## REQUIREMENT:
Copy the listing below in full and skip every picture.
* Start *
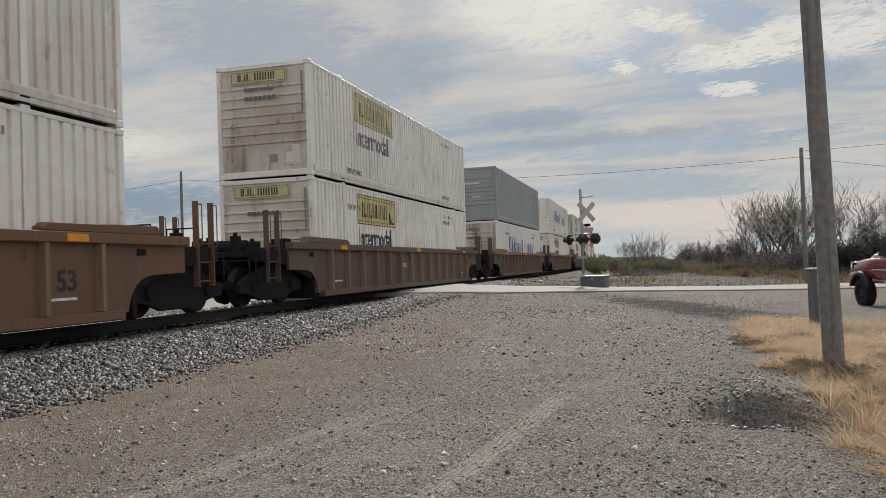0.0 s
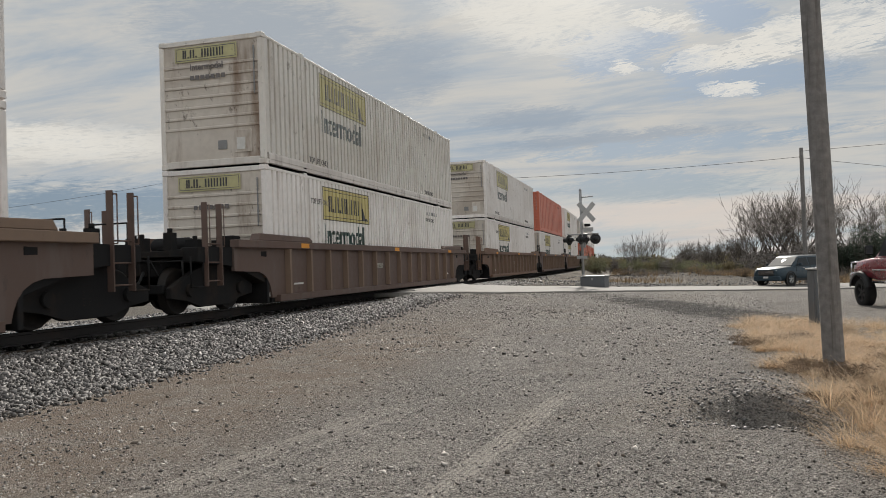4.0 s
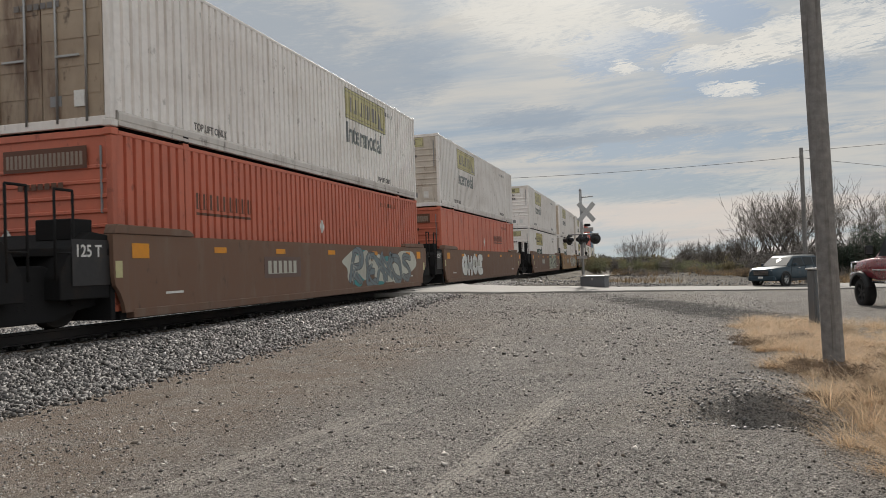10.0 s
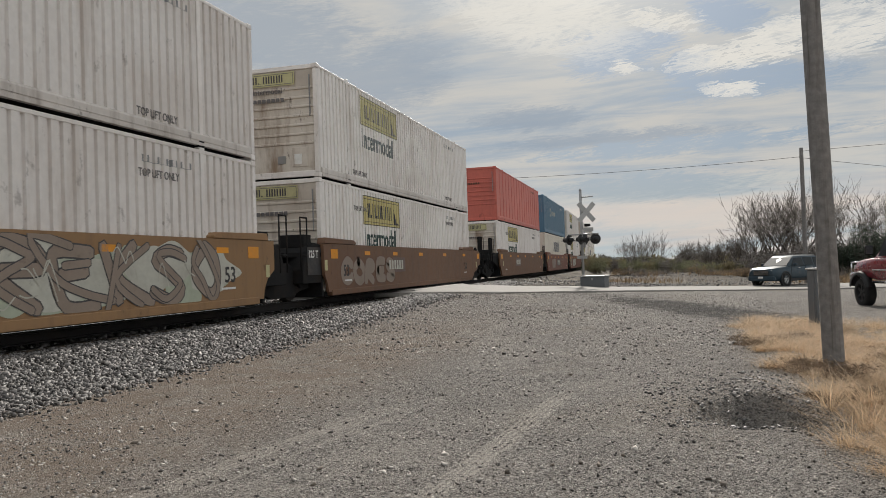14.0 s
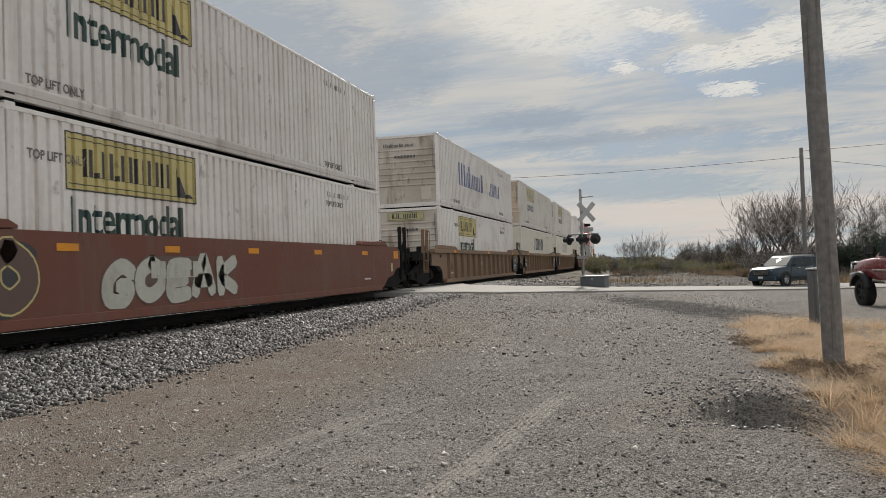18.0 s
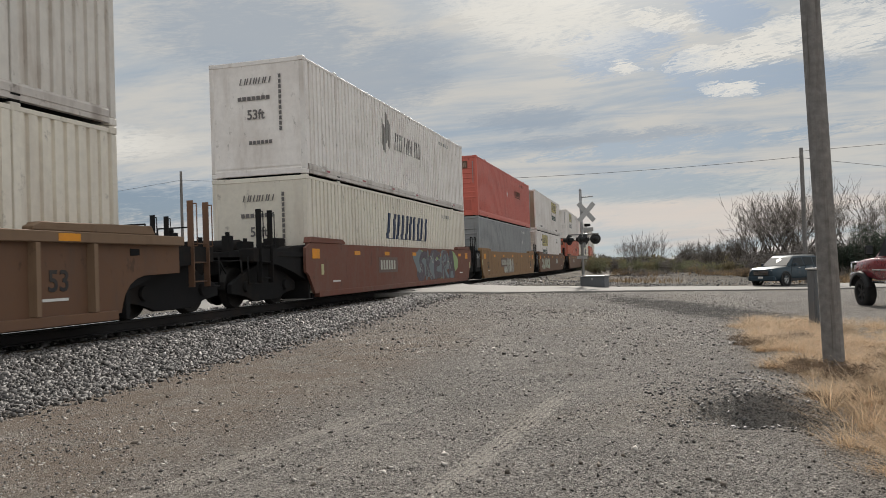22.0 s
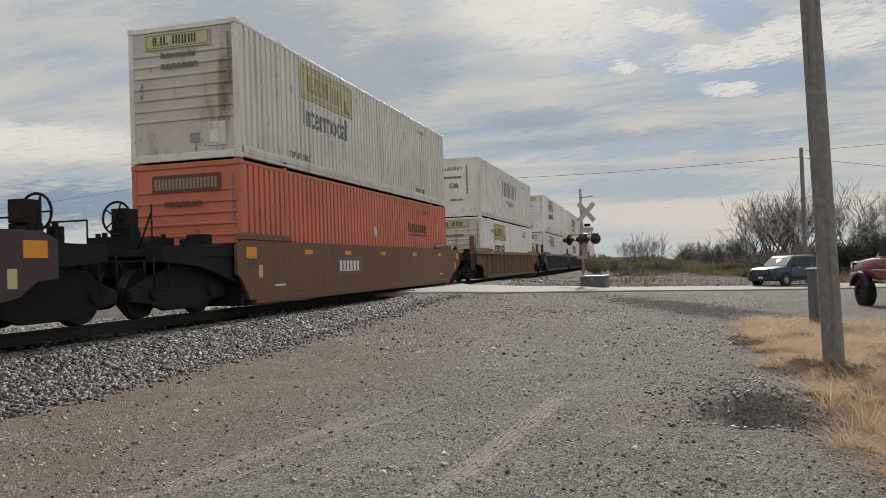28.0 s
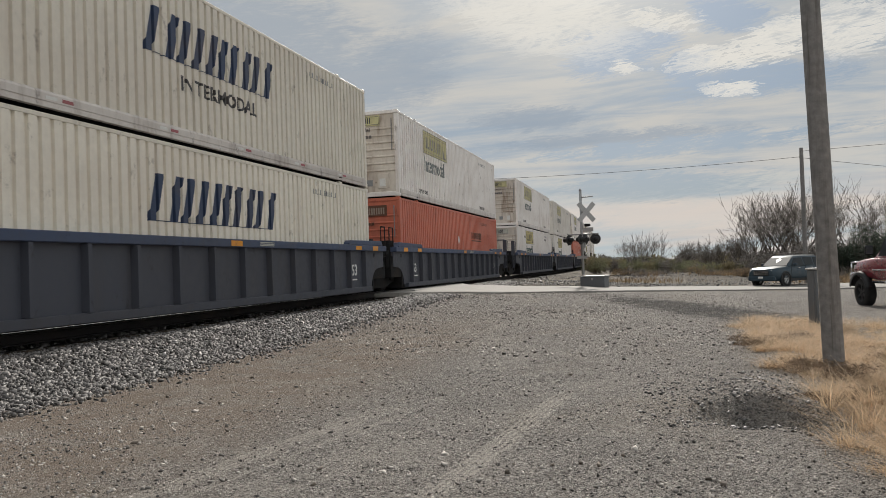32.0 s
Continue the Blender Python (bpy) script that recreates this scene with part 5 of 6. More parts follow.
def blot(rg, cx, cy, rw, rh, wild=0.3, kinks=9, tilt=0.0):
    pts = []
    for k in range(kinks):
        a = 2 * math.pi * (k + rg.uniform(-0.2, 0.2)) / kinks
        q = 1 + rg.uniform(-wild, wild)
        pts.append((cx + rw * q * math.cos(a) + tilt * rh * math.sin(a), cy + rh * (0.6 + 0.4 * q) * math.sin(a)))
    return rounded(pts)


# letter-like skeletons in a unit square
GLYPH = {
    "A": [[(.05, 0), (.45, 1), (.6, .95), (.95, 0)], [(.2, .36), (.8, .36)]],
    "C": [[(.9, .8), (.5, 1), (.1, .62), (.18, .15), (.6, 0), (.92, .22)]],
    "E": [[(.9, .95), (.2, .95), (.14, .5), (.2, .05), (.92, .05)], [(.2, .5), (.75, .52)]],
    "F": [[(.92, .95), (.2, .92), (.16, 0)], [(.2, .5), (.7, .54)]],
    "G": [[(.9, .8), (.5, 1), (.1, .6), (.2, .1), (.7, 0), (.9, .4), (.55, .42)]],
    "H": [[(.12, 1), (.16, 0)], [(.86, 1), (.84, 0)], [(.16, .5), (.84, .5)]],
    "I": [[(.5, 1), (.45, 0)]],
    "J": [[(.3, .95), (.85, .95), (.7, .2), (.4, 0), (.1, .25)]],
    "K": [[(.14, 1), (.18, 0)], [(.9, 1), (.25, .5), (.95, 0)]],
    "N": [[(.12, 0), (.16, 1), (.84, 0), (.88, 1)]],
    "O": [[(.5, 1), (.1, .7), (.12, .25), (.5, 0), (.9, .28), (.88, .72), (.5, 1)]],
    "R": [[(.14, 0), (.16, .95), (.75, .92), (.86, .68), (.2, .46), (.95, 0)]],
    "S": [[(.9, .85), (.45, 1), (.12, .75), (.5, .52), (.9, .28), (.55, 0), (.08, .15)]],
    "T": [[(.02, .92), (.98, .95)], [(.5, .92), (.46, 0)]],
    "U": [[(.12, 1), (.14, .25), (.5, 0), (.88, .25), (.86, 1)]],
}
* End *
## WORKED SOLUTION:
0.0 s
4.0 s
10.0 s
14.0 s
18.0 s
22.0 s
28.0 s
32.0 s
Continue the Blender Python (bpy) script that recreates this scene with part 5 of 6. More parts follow.
def blot(rg, cx, cy, rw, rh, wild=0.3, kinks=9, tilt=0.0):
    pts = []
    for k in range(kinks):
        a = 2 * math.pi * (k + rg.uniform(-0.2, 0.2)) / kinks
        q = 1 + rg.uniform(-wild, wild)
        pts.append((cx + rw * q * math.cos(a) + tilt * rh * math.sin(a), cy + rh * (0.6 + 0.4 * q) * math.sin(a)))
    return rounded(pts)


# letter-like skeletons in a unit square
GLYPH = {
    "A": [[(.05, 0), (.45, 1), (.6, .95), (.95, 0)], [(.2, .36), (.8, .36)]],
    "C": [[(.9, .8), (.5, 1), (.1, .62), (.18, .15), (.6, 0), (.92, .22)]],
    "E": [[(.9, .95), (.2, .95), (.14, .5), (.2, .05), (.92, .05)], [(.2, .5), (.75, .52)]],
    "F": [[(.92, .95), (.2, .92), (.16, 0)], [(.2, .5), (.7, .54)]],
    "G": [[(.9, .8), (.5, 1), (.1, .6), (.2, .1), (.7, 0), (.9, .4), (.55, .42)]],
    "H": [[(.12, 1), (.16, 0)], [(.86, 1), (.84, 0)], [(.16, .5), (.84, .5)]],
    "I": [[(.5, 1), (.45, 0)]],
    "J": [[(.3, .95), (.85, .95), (.7, .2), (.4, 0), (.1, .25)]],
    "K": [[(.14, 1), (.18, 0)], [(.9, 1), (.25, .5), (.95, 0)]],
    "N": [[(.12, 0), (.16, 1), (.84, 0), (.88, 1)]],
    "O": [[(.5, 1), (.1, .7), (.12, .25), (.5, 0), (.9, .28), (.88, .72), (.5, 1)]],
    "R": [[(.14, 0), (.16, .95), (.75, .92), (.86, .68), (.2, .46), (.95, 0)]],
    "S": [[(.9, .85), (.45, 1), (.12, .75), (.5, .52), (.9, .28), (.55, 0), (.08, .15)]],
    "T": [[(.02, .92), (.98, .95)], [(.5, .92), (.46, 0)]],
    "U": [[(.12, 1), (.14, .25), (.5, 0), (.88, .25), (.86, 1)]],
}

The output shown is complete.